Nisha Harale Bedi, a former Miss Mumbai now a legislative campaigner for greater personal freedoms across the city, is working tirelessly to encourage authorities to recognise the inherent inequality of local laws, some of which date back to the British Raj.
Nisha said: “This is the country of the Kama Sutra – how can it be that some people’s attitudes are so ancient?”
Bedi is a firm believer not only in sex education, but also informing youths about drugs, ‘to teach them right from wrong’. She added: “We have to remove politics from these (issues) if we want to progress and we cannot let young people’s social education be dominated by Bollywood and MTV alone. If we do, then where will be?”
Photograph: Mark Mistry
Looking ahead
In Mumbai it is important to note that progress is being made. The city’s Police Commissioner, Dr Satyapal Singh, shared a platform on 29 January with Nisha Harale Bedi as part of a panel discussing women’s safety and technology at Mumbai’s World Trade Centre.

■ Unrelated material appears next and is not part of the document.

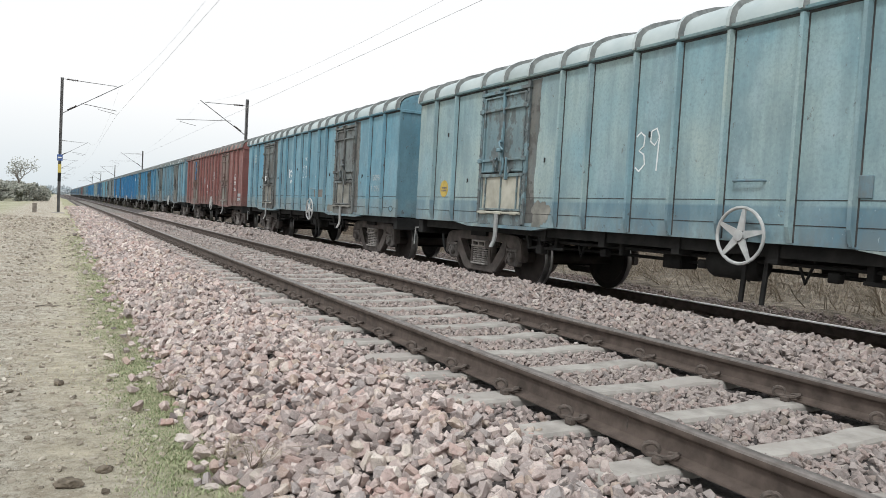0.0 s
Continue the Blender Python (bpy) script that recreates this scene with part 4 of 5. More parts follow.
def ground():
    xs = np.concatenate([[-2500, -900, -300, -120, -60, -35, -22], np.linspace(-15, -5, 16)[:-1], np.linspace(-5, -1.4, 37)[:-1],
                         np.linspace(-1.4, 6, 7)[:-1], np.linspace(6, 14, 33), [18, 25, 40, 80, 200, 600, 2500]])
    ys = np.concatenate([[-2500, -600, -150, -40, -15], np.linspace(-6, 12, 121)[:-1], np.linspace(12, 60, 97)[:-1],
                         np.linspace(60, 140, 41), [180, 260, 400, 700, 1200, 2500]])
    verts = [(x, y, ground_height(x, y) if abs(x) < 60 and -20 < y < 200 else -0.5) for x in xs for y in ys]
    n = len(ys)
    faces = [(i * n + j, (i + 1) * n + j, (i + 1) * n + j + 1, i * n + j + 1) for i in range(len(xs) - 1) for j in range(n - 1)]
    me = bpy.data.meshes.new("ground")
    me.from_pydata(verts, [], faces)
    me.polygons.foreach_set("use_smooth", [True] * len(faces))
    me.materials.append(GROUND)
    return tagged(new("ground", me), "dusty dirt ground with a gravel path and a strip of short grass", "ground", kind="structure")


ground()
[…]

While he would not be drawn on changes to police training, or his recently reported controversial views on sex education as reported by The Indian Express, he displayed a willingness to work with others. Dr Singh said: “How can the police tackle serious crime when their families protect them? Parents are the best police. If you want to improve society then we must work together.”
That many people spoke in support of the traffic warden involved in the angry exchange with a minister’s son and Congress MP Nilesh Rane demonstrates that ordinary citizens will no longer be cowed by so-called untouchables of the political elite. And millions in Mumbai will have their travelling times drastically diminished with the expected opening of the Metro system later this year.
Only time will tell however if the proposed legislative, social and economic changes at national level can expect the same level of progress, as India seeks to reclaim its economic prowess while soothing international concerns about its treatment of women.